The new cultural component of this year’s freshman orientation aimed to turn heads, but instead left some freshmen simply scratching them.

Administrators in the Yale College Dean’s Office introduced Kaleidoscope this year, a theatrical production of monologues that introduced incoming students to questions of race and diversity that they might face during their years in New Haven. The pieces were inspired by about 30 admissions essays written by the class of 2012 and by upperclassmen’s cultural experiences at Yale.

“Yale’s a wonderful place, but it’s not immune to issues of insensitivity,” said Rorie Fitzsimons, a senior technical adviser with the Office of Undergraduate Productions, who produced the show. “It is a real community with real issues, and we need to accept our responsibility for making it a better place.”

Dean of Freshman Affairs George Levesque said the change in cultural programming was not directly in response to insensitive language that shocked campus last year but that he hoped Kaleidescope would spark further dialogue that might help prevent these incidents in the future.

Kaleidoscope featured 18 vignettes written and performed by upperclassmen for an audience of the entire freshman class in Woolsey Hall.

The Yale College Dean’s Office exercised a light hand when editing the students’ pieces, said Dean of Freshman Affairs George Levesque, and allowed students’ sometimes gritty language to depict the sensitive moments.
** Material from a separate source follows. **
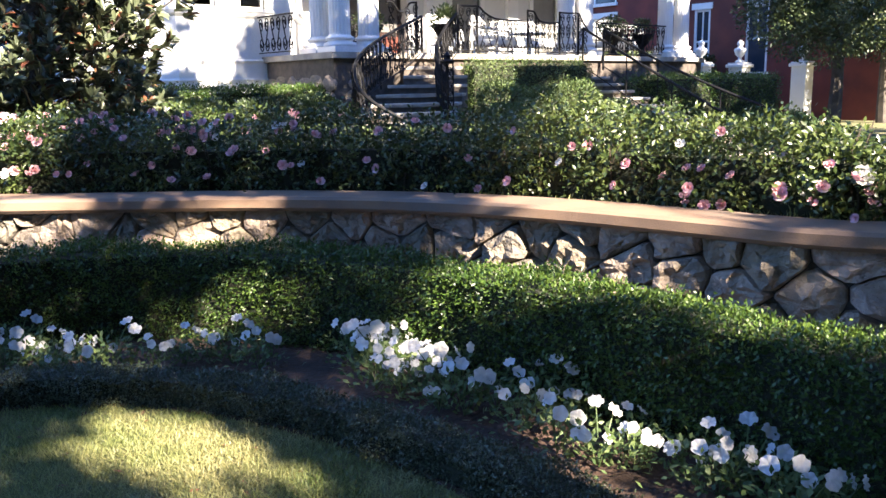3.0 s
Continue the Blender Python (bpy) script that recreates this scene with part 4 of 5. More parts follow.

“We didn’t want to sugarcoat these issues,” Levesque said of the performance, which cast racial and ethnic tensions in a stark light. “We didn’t want it to be, ‘Here’s your diversity talk.’ ”

Monologues touched on sensitive subjects. One piece described a student’s attempt to tell his mother he was gay. Another showed a student of mixed race watching his white father be accosted by a crowd of blacks.

“This was so immediate because these were direct experiences from students sitting there in the room,” Fitzsimons said. “The point was that all these characters you’re listening to — all these issues — are people right next to you.”

University officials said the decision to perform Kaleidoscope was not an indication that last year’s talk by author and Spelman College President Beverly Tatum had failed to spark dialogue. Levesque said one of the benefits of Kaleidoscope was to expand the range of topics covered.

Freshmen had mixed reviews of the performance. Some said the depiction of real-life events was dead on. Others said the monologues lacked nuance.

“The accuracy of the stereotypes was astounding,” Siddhant Jhunjhunwala ’12 said. “I learned that just because you’re different from others at Yale doesn’t mean you don’t fit in.”

Both Jhunjhunwala and Annie Shi ’12 praised the small discussions freshman counselors led following the show. But Shi said she had reservations about the performance itself. By bringing divisive issues to the fore, Shi said she worries the performance could create diversity problems in a class that may not have them.

“I worry that it presented some of the issues prematurely,” Shi said.

Levesque said the performance was not a direct response to events of last year, when hate speech appeared on campus several times.

In early November 2007, the words “Nigger School” were found graffitied to the side of Pierson College. Homophobic graffiti was found a day later, and the spring term brought a swastika on Old Campus along with a misogynistic initiation ritual from the Zeta Psi fraternity.